Forget that they were the NHL's best team in the regular season and got to within 60 minutes of the Cup. The rash of suspensions for head hits and cheap shots launched this past month by NHL czar of player safety Brendan Shanahan speaks to how little effect the Canucks' modus operandi had on players as they prepared for this year. Even the Canucks spent the off-season auditioning big-bodied forwards with a penchant for punching. Better to join 'em and fight 'em, you might say.

Perhaps the Canucks will rebound and win the Stanley Cup this year. Does their message finally get through? Only a Cup will validate the philosophy for sanguine writers and broadcasters who let one game speak for an entire season of messages, as happened last June.

THE KIPPER IS 'KEEPIN IT REAL'

Shanahan told CBC's Peter Mansbridge that the NHL might just have to look at the role of fighting in the sport. That sent a frisson of excitement through newsrooms, but the folks in the sports departments immediately started looking for a forecast of snow next August. A summer blizzard will coincide with the NHL's owners getting fighting out of the sport.

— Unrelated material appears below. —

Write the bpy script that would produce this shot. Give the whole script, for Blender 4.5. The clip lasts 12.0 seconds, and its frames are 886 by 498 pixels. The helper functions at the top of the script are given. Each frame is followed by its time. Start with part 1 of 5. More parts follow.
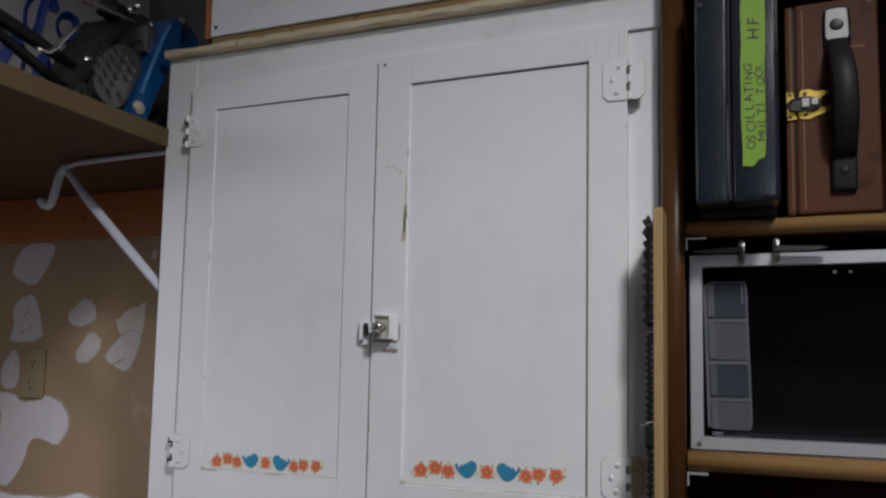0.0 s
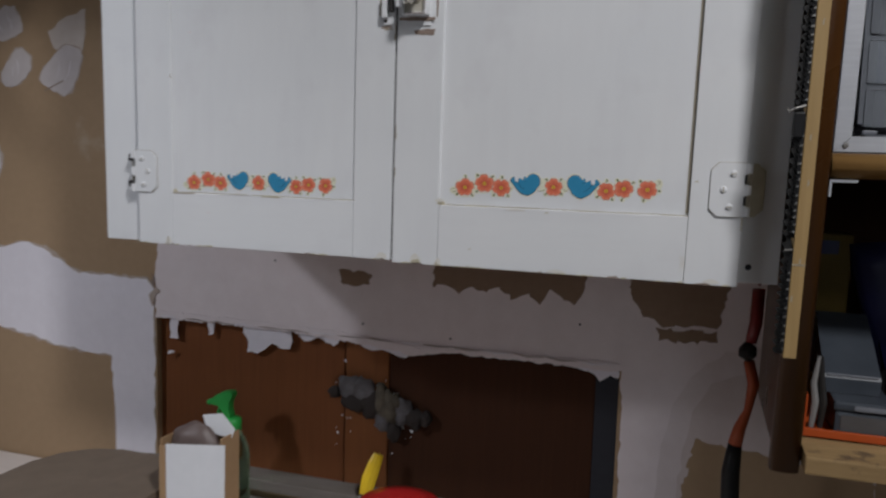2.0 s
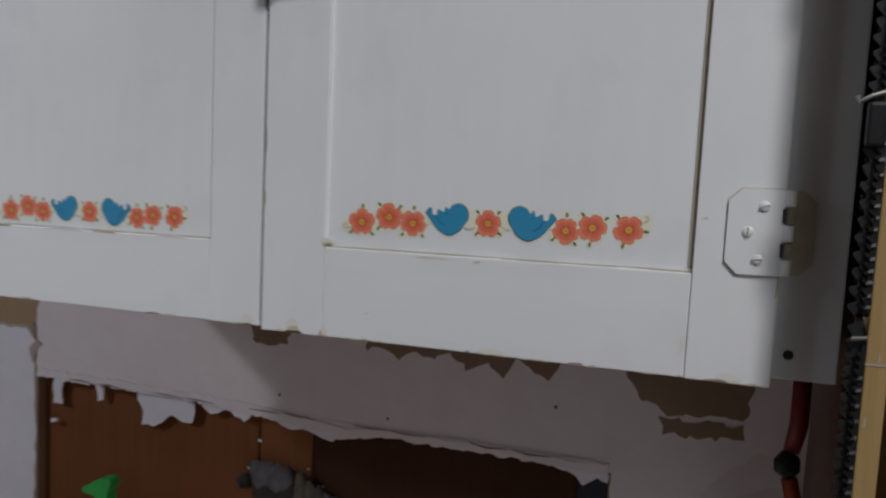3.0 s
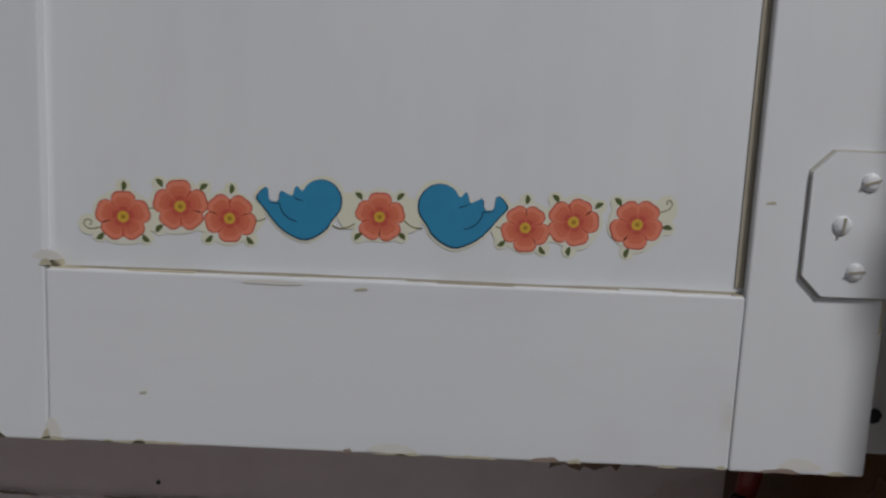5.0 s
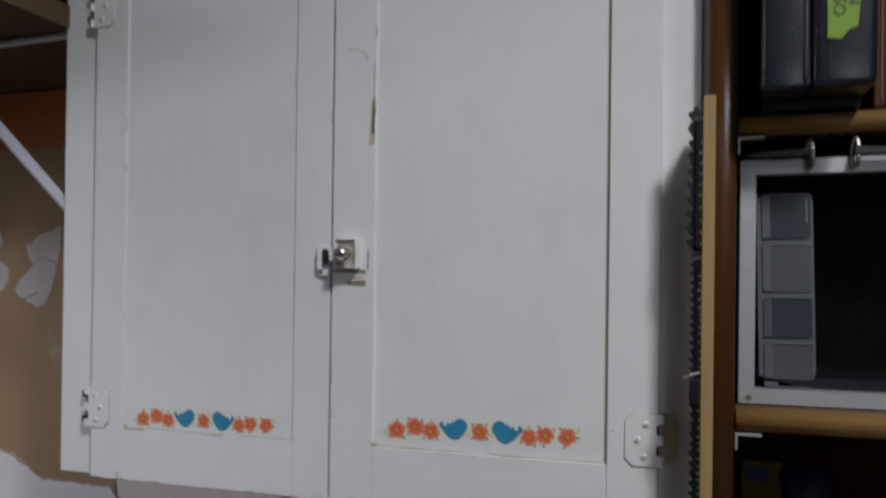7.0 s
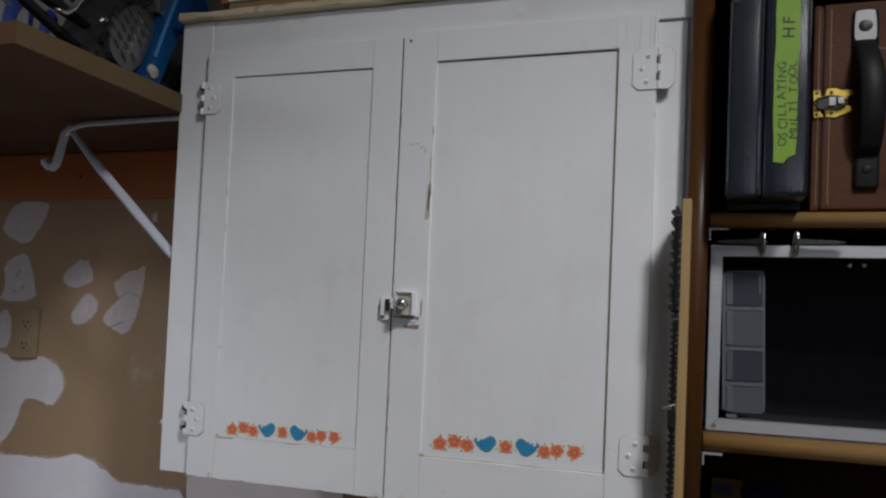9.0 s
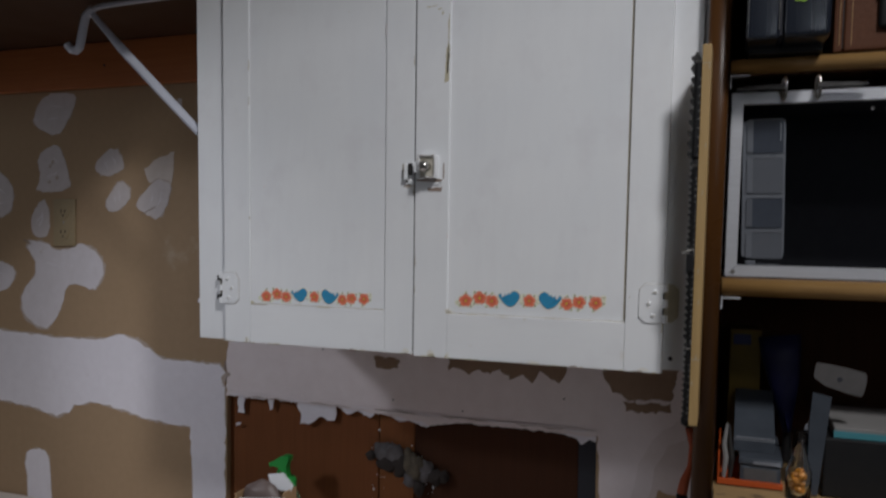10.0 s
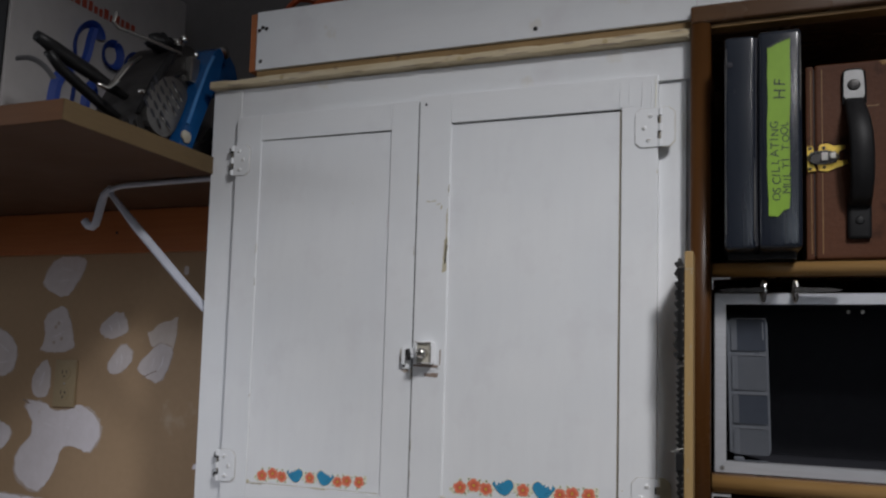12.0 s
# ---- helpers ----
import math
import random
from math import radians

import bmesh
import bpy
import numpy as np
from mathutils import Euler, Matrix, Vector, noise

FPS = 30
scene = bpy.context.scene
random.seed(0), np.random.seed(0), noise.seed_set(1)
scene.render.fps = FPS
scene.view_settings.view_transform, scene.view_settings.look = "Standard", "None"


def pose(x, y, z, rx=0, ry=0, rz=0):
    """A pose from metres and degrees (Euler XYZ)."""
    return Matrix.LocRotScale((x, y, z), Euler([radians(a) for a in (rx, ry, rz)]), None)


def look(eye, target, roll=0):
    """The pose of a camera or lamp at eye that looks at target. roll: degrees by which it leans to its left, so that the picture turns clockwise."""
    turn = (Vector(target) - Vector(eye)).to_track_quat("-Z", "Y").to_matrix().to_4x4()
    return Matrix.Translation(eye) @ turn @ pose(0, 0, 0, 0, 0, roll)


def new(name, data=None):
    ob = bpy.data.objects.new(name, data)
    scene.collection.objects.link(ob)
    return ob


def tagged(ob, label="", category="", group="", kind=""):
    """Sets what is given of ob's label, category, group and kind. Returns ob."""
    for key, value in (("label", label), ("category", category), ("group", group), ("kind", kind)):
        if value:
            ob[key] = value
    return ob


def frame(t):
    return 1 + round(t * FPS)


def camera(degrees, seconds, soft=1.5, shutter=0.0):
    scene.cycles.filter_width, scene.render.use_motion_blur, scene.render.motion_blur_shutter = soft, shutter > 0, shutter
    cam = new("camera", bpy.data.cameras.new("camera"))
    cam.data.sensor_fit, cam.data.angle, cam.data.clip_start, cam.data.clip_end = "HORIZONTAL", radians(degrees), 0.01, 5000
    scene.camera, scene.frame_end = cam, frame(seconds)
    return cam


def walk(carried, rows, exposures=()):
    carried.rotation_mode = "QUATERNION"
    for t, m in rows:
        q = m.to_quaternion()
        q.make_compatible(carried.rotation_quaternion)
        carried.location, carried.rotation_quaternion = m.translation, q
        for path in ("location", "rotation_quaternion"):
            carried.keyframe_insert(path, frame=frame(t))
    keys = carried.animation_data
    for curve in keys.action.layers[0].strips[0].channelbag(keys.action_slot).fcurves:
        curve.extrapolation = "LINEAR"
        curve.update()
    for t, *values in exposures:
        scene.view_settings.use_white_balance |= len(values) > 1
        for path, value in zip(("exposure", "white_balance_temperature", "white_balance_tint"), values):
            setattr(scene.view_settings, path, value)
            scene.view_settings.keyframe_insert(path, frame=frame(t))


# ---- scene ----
cam = camera(58.6, 12.0, soft=2.3, shutter=0.4)
PATH = [
    (0, (0.558, -1.11, 1.604), (-0.169, 0.731, 1.889), 0.9),
    (0.5, (0.562, -1.119, 1.591), (-0.218, 0.71, 1.808), 1.8),
    (1, (0.545, -1.118, 1.574), (-0.257, 0.707, 1.732), 1.4),
    (1.5, (0.439, -1.02, 1.512), (-0.281, 0.846, 1.477), -2.0),
    (1.7, (0.384, -0.96, 1.518), (-0.286, 0.914, 1.321), -2.0),
    (2, (0.346, -0.875, 1.47), (-0.262, 1.019, 1.258), 1.8),
    (2.2, (0.35, -0.8, 1.479), (-0.284, 1.09, 1.308), 0.8),
    (2.5, (0.369, -0.675, 1.486), (-0.34, 1.19, 1.355), 0.2),
    (3, (0.362, -0.553, 1.471), (-0.328, 1.319, 1.327), 2.4),
    (3.2, (0.318, -0.502, 1.469), (-0.274, 1.402, 1.311), 2.2),
    (4.8, (0.225, -0.295, 1.477), (0.161, 1.688, 1.218), 2.2),
    (5, (0.223, -0.308, 1.478), (0.183, 1.675, 1.219), 2.2),
    (5.2, (0.221, -0.326, 1.478), (0.166, 1.645, 1.236), 1.6),
    (5.5, (0.222, -0.383, 1.509), (0.1, 1.599, 1.273), 0.8),
    (5.8, (0.306, -0.479, 1.508), (-0.047, 1.488, 1.492), -0.2),
    (6, (0.328, -0.554, 1.52), (-0.024, 1.414, 1.442), 0.9),
    (6.2, (0.384, -0.615, 1.537), (-0.127, 1.317, 1.496), 1.6),
    (6.5, (0.407, -0.752, 1.561), (-0.143, 1.171, 1.54), 2.6),
    (6.7, (0.450, -0.801, 1.584), (-0.210, 1.106, 1.567), 0.7),
    (7, (0.441, -0.887, 1.617), (-0.189, 1.009, 1.713), 0.4),
    (7.5, (0.373, -0.98, 1.627), (-0.226, 0.922, 1.779), -0.2),
    (7.7, (0.357, -1.009, 1.634), (-0.176, 0.909, 1.828), -0.1),
    (9.3, (0.488, -1.182, 1.631), (-0.154, 0.705, 1.805), 2.6),
    (9.5, (0.491, -1.187, 1.623), (-0.126, 0.712, 1.737), 3.1),
    (10, (0.484, -1.18, 1.557), (-0.206, 0.697, 1.508), 0.7),
    (10.2, (0.487, -1.19, 1.538), (-0.19, 0.689, 1.472), -0.2),
    (10.5, (0.486, -1.17, 1.544), (-0.2, 0.703, 1.396), -0.6),
    (10.7, (0.482, -1.177, 1.614), (-0.203, 0.702, 1.563), 0.0),
    (10.8, (0.478, -1.182, 1.616), (-0.208, 0.695, 1.686), 1.3),
    (11, (0.481, -1.189, 1.637), (-0.2, 0.679, 1.847), 1.6),
    (11.5, (0.498, -1.204, 1.654), (-0.19, 0.65, 1.951), 1.7),
    (12, (0.502, -1.228, 1.65), (-0.182, 0.631, 1.922), 1.5),
]
EXPOSURES = [(0, 0.03), (1, -0.02), (1.5, -0.07), (2, 0.02), (2.2, 0.1), (2.5, 0.0), (3, -0.08), (5, -0.24), (5.5, -0.26), (6.2, -0.22), (7, -0.1), (7.7, -0.1), (9.5, -0.13), (10.0, -0.14), (10.2, -0.1), (10.7, 0.04), (11.2, 0.06), (12, 0.06)]
walk(cam, [(t, look(eye, target, roll)) for t, eye, target, roll in PATH], EXPOSURES)


# ---- light ----
world = bpy.data.worlds.new("world")
scene.world = world
world.use_nodes = True
world.node_tree.nodes["Background"].inputs[0].default_value = (0.5, 0.55, 0.6, 1)
world.node_tree.nodes["Background"].inputs[1].default_value = 0.05


def shaded_bulb(name, at, aim, watts, size, tone, cone=150.0, edge=0.6):
    lamp = bpy.data.lights.new(name, "SPOT")
    lamp.energy, lamp.shadow_soft_size, lamp.color = watts, size, tone
    lamp.spot_size, lamp.spot_blend = radians(cone), edge
    ob = new(name, lamp)
    ob.matrix_world = look(at, aim)
    return ob


# Two shaded bulbs behind the viewer to the right and one over the shelf to the left; a bare bulb there and an area lamp
# far behind are unseen fill.
shaded_bulb("unseen_bulb", (1.15, -1.25, 3.0), (-0.16, -0.43, 0.57), 125.0, 0.12, (0.985, 0.972, 0.99), 86.0, 1.0)
shaded_bulb("unseen_bulb", (0.95, -1.55, 2.6), (-0.3, -0.6, 0.8), 8.0, 0.06, (0.985, 0.972, 0.99), 120.0, 1.0)
shaded_bulb("unseen_bulb", (-1.74, -1.4, 2.42), (-0.42, 0.3, 1.08), 40.0, 0.07, (0.87, 0.9, 1.0), 34.0, 0.8)
# Unseen bare bulb, added to brighten the upper left.
bare = bpy.data.lights.new("unseen_bulb", "POINT")
bare.energy, bare.shadow_soft_size, bare.color = 9.6, 0.16, (0.87, 0.91, 1.0)
new("unseen_bulb", bare).location = (-1.74, -1.4, 2.2)
# Unseen area lamp as bluish fill; no window is built behind it.
day = bpy.data.lights.new("daylight_fill", "AREA")
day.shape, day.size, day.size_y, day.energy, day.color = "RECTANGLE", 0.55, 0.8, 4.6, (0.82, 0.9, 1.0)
new("daylight_fill", day).matrix_world = look((1.15, -3.19, 1.85), (0.3, 0.0, 1.4))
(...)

Not that they'd tell you. So God bless Nick Kypreos of Rogers Sportsnet. While most of the tribal leaders refuse to be honest about fighting, the former brawler (whose own career was ended by a fight) is unapologetic about why fisticuffs remain in the game. Once again Friday, Kypreos and his Sportsnet sidekick, Daren Millard, engaged in the debate about the place of fighting in the sport on Sportsnet's Hockeycentral at Noon.

As always, Millard made the logical connections between banning head shots and banning punches to the head (in effect, head shots). As always, Kypreos put his fingers in his ears and went "La-la-la-la, I can't hear you." Actually, Kypreos ignored Millard's logic to express the essential truth of the matter: Fighting stays in the NHL because the league believes it makes them money. Lots of money. Not just in the United States, but also in Canada, where the nellies pretend we don't like fighting.

You might not like Kypreos's message, but at least he's honest. And that makes him a rare commodity in the hockey establishment.